One major difference between R2 & R3 motor driver circuits is: increased complexity in R3's. I can indicate that difference by device and component counts. In the following counts I will not tally the four (bridge) power xstrs and their four power diode voltage snubbers in the following table. IOW, numbers are for the outliers beyond the H-bridge:

Code: Select all

Roomba version__| R2 | R3 |
----------------+---------+
Active devices__|..3.|..8.|
Passive devices_|..9.|.22.|
----------------+----+----+
Component count_|.12.|.27.|
----------------+----+----+

From a EE's viewpoint the R3 motor driver circuit may be seen as better behaved than was R2's. But it should also be obvious that reliability of that performance is suspect when the peripheral parts' count is more than double that in the R2 circuit. When system performance is important the main tactic used to assure reliable performance is to build with certified-reliability components. I don't mean aerospace high-rel level components should be used in floor-sweepers, but only suggesting that iRobot might have to avoid buying electronic components at "minimum-bid" cost level.

Having a greater number of failure points built into this R3 circuit may help explain wheel-drive failures that can't be corrected by trial replacement of H-bridge power transistors. There are many opportunities for failure between the H-bridge and the MCU control source. Failure of any one gate in U6, or a diode in dual diode packages D11 or D12, can cause a migraine to a troubleshooter working without a schematic diagram.

Thus, with that in mind I have created and attached two tables of test points that a troubleshooter might use to narrow down the faulty area in this circuit. These are Tables of Bias States, one with motor running forward, and the other with the motor rotation reversed.

FWD-TableOfBiasStates.pdf

(20.16 KiB) Downloaded 52 times

REV-TableOfBiasStates.pdf

(20.15 KiB) Downloaded 46 times

Readers may wonder whether a Left Wheel Motor Driver schematic diagram has been prepared. No. But, I have seen (and spot checked left vs. right PCB constructions) enough to claim there is adequate similarity between the sides that anyone working at this detail level ought to be able to draft a schematic of the Left Wheel Motor Driver by using as a guide the right-side schematic and components' positions. By and large, the line drawings will be identical and only the component markers will differ.

[vic7767]

WoW Gordon, great effort. I wondered what you were up to lately.

[TechGuy]

Thanks Gordon.

I found a couple of 500 series Roomba with the value of the R138 1-ohm resistor changed to over 10 times higher than 1-ohm. This affects the Buck converter output +5REG.

I am wondering whether the zero-ohm resistors on the wheel circuit may change affecting the current delivered to the wheel.

[Gordon]

Thanks Gordon.

Hope the OP helps you fix some things.

I found a couple of 500 series Roomba with the value of the R138 1-ohm resistor changed to over 10 times higher than 1-ohm. This affects the Buck converter output +5REG.

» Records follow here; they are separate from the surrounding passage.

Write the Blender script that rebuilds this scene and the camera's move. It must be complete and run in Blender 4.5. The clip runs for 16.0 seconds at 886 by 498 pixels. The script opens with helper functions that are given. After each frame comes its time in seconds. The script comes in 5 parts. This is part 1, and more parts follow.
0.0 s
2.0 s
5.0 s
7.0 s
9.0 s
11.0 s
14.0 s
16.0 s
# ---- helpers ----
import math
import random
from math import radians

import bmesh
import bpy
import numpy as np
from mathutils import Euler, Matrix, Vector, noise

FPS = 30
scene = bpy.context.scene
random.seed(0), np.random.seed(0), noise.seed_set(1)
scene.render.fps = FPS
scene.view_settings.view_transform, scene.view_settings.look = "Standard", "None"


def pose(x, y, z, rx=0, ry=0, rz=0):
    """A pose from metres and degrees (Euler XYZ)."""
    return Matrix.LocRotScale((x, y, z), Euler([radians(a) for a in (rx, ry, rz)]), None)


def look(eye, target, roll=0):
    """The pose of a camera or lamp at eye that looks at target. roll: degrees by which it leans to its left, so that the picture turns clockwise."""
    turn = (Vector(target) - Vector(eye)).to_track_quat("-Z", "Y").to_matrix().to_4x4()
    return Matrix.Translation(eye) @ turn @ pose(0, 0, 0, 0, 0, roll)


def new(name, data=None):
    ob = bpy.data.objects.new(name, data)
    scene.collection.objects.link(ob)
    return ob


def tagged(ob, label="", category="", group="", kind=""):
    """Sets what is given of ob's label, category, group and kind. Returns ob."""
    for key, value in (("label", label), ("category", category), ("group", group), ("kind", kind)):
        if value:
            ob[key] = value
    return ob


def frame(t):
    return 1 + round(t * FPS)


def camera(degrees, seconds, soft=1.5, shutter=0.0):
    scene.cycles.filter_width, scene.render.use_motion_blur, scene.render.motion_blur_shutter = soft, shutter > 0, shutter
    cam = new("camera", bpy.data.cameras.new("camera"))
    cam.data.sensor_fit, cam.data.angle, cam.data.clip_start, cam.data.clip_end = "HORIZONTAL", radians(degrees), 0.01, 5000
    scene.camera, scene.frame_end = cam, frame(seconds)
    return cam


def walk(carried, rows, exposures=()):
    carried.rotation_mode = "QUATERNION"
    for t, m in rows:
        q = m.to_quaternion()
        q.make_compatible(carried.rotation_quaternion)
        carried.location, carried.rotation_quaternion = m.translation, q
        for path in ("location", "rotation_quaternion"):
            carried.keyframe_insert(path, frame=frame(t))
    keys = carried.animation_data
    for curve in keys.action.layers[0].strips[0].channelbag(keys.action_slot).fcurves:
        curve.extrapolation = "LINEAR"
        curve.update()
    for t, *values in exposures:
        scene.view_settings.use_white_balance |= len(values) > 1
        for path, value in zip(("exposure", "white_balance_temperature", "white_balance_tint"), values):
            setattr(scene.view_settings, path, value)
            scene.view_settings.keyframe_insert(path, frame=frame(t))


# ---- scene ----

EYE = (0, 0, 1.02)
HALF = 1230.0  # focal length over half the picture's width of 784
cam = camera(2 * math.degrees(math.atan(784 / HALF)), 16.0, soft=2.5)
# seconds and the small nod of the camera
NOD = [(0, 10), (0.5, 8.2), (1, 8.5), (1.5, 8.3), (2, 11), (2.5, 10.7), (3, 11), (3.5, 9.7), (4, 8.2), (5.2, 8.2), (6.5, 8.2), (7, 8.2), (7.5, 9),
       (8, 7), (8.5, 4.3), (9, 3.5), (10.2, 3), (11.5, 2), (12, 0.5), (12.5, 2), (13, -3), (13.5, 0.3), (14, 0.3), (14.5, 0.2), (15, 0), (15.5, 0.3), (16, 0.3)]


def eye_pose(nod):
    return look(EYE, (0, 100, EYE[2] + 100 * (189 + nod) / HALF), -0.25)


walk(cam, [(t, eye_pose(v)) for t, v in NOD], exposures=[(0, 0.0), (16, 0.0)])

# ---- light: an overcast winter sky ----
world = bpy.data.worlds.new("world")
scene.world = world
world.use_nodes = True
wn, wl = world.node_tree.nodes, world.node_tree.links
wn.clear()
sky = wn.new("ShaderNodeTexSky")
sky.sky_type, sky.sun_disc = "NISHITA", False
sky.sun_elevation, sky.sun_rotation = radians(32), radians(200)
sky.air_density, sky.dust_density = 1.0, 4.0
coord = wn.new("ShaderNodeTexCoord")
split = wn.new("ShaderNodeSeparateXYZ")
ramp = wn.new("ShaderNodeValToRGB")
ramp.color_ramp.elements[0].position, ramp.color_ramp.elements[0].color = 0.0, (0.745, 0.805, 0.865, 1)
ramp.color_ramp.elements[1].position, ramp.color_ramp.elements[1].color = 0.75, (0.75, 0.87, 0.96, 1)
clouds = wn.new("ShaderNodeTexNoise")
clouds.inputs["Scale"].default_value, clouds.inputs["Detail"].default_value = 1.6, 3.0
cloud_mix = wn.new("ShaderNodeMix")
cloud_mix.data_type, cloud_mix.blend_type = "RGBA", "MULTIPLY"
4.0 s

While googling (using sea-$: "re SMT zero ohms resistors how are they made?") to find answers for your "wondering" about the 0-ohm resistors shifting value I came across this page: https://en.wikipedia.org/wiki/Resistor which, about 4/5ths way down the page -- under "Failure Modes", talks about the start up stress put on a resistor, such as R138, by a SMPS like the buck convertor.

I am wondering whether the zero-ohm resistors on the wheel circuit may change affecting the current delivered to the wheel.

If you go to this page: http://www.analog.com/static/imported-f ... stors.html and scroll down about half way to the topic "Rectangular surface mount film resistors. / Thick film", you can read about just how poor the stability of thick-film carbon-comp resistors can be. Writers at this site: http://www.learningaboutelectronics.com ... -resistors place the resistance of zero-ohm resistors around 0.004 ohms. We can't argue against value drifting, so lets take a severe case in which drift amounts to factor 100X, giving a value of 0.4 ohms. The question then is: How might that higher value effect wheel drive?

Going to the 500 Series Service Manual: It tells us about normal and excessive BiTs limits:
left / right drive current 75 to 150 mA wheel motor
left / right stall current 700 to 850 mA wheel motor {I rearranged current values to make sense.}

At the momentary high limit of stall current the voltage drop across our 0.4 ohms jumper resistor would be: dV = 0.4 * 0.85 = 0.34 volts; which is a small fraction of battery voltage impressed across the series arrangement of two power xstrs and the motor. I can't see that as being disruptive. Operating in the "drive current" range would be even less concern.

[Gordon]

WoW Gordon, great effort. I wondered what you were up to lately.

vic, thanks for the note of appreciation. I was hoping to snare one of the 'failed wheel-drive' posters to test my tables and report any errors, but looks like I'll have to troll the archives to ferret out those buggers!

My best resource, "latzka", side stepped his R3's fault by R&R-ing his ailing robot's mobo, so he is out of the picture for the moment.

[vic7767]

I run into that fault once in a while, the next one I get I'll ship you the mobo.

[Gordon]

I run into that fault once in a while, the next one I get I'll ship you the mobo.

Thanks for the enticement, vic. When that time arrives we can work the details.

I think before messing with a faulty main_PCA I should first take the lid off my 535 and check out the two tables using its wheel-drivers (drivers that function OK). In addition to verifying tabled logic statements I want to determine how badly nodes that carry PWM signals into the circuit tend to misconstrue "status" when a dc-voltmeter is the only available troubleshooting instrument.

I have no way of foretelling when I can steal time away from doing: what must be done; what I should do; or, what 'honey-do comes along, in order to insert what I wish to do into available hours. Therefore I have great difficulty scheduling any of my "wish-to-do" tasks!